ST BONIFACE CATHEDRAL FIRE
by George Siamandas
by George Siamandas
It was a hot summer's day, a Monday during that summer of 1968 - July 22. The St Boniface community was celebrating 150 years in Manitoba and St Boniface Cathedral was undergoing refurbishing. It twin towers and roof were being repaired and repainted. The painting crew broke for lunch at noon and noticed some flames coming from the roof once they had gotten to the ground. An alarm was called in but the big church went up in less than an hour. By 1:00 the towers collapsed into the centre of the old church. The Fire trucks reported trouble getting over the Provencher bridge which was partially blocked by onlookers. Thousand came out to view the spectacle.
Reporters said they could feel the heat two blocks away. It was a total loss, a particularly tragic one for the French community. According to insurance agent Bernie Wolfe, the damages were in the $2-2.5 M range. Very few items were salvaged. Fine wood elements, parish records, and other objects were lost. All that was left was the front and a perimeter shell. The fire chief said that there was no way to stop such a fire once it gets started in a big open space like a church. The Cathedral had no sprinklers. There were no fire protection measures required at the time. The fire is thought to have started in the attic portion above the ceiling. And while they did not say for sure, they think the workers may have started it.
PRESERVE OR REBUILD?
The insurance companies spared no time advancing $750,000 to get reconstruction work started. The congregation then spent months deciding whether to break up into several churches or to rebuild as one. There was too much history not to preserve it.

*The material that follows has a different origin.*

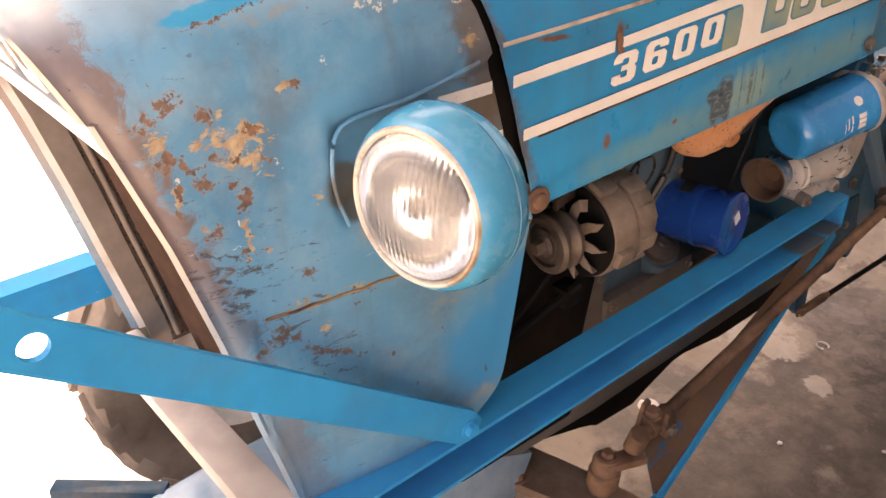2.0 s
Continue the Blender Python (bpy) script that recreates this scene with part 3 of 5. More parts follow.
def prism(outline, lo, hi, axis="x", bm=None, bevel=0.0, m=None):
    """An outline of (a, b) pairs, pushed from lo to hi along an axis. x: (y, z); y: (x, z); z: (x, y)."""
    bm = bm or bmesh.new()
    place = {"x": lambda a, b, c: (c, a, b), "y": lambda a, b, c: (a, c, b), "z": lambda a, b, c: (a, b, c)}[axis]
    mm = m or Matrix()
    a = [bm.verts.new(mm @ Vector(place(u, v, lo))) for u, v in outline]
    b = [bm.verts.new(mm @ Vector(place(u, v, hi))) for u, v in outline]
    n = len(a)
    made = [bm.faces.new(a), bm.faces.new(list(reversed(b)))]
    for i in range(n):
        made.append(bm.faces.new((a[i], b[i], b[(i + 1) % n], a[(i + 1) % n])))
    if bevel:
        es = list({e for f in made for e in f.edges})
        bmesh.ops.bevel(bm, geom=es, offset=bevel, segments=2, profile=0.6, affect="EDGES")
    return bm


def rounded(cx, cy, w, h, r, n=5, skew=0.0):
    """A rounded rectangle's outline; skew slants it."""
    out = []
    for qx, qy, a0 in ((1, 1, 0), (-1, 1, 90), (-1, -1, 180), (1, -1, 270)):
        for k in range(n + 1):
            a = radians(a0 + 90 * k / n)
            x, y = qx * (w / 2 - r) + r * math.cos(a), qy * (h / 2 - r) + r * math.sin(a)
            out.append((cx + x + skew * y, cy + y))
    return out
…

Etienne Gaboury was the architect that helped find a redevelopment solution. The reconstruction has won several design awards.
This was the third building to sit on this site. St Boniface Cathedral was completed in 1908. Its stonework had been crafted by mason Joseph Gauthier whose architect son was involved in the redesign of the interior in later years.
THE ST BONIFACE BELLS
In 1860 the first cathedral which had been built in 1839, burned to the ground. It's damaged bells which had been the first to be heard in the northwest crashed to the ground in the 1860 fire. The three 1,600 pound bells were sent back to their London maker Mears of Whitechapel, makers of the Big ben chimes, to be recast.
They then cris-crossed the ocean five times in a comedy of errors before they could be reinstalled in the third cathedral built in 1868. When the 1908 cathedral was completed they were moved and rang once again. But in the 1968 fire they were reduced to a molten mass of metal. They would never ring again. Fragments of the bells were turned into souvenirs.
1968 A BAD YEAR FOR CHURCH FIRES
The whole year was bad for fires and St Boniface was but one of three churches that burned that year along with St Stephens Broadway in March and St Andrews United in November. Church fires occur too often. A newspaper article the following day reported that a fire occurs every two minutes in churches in North America.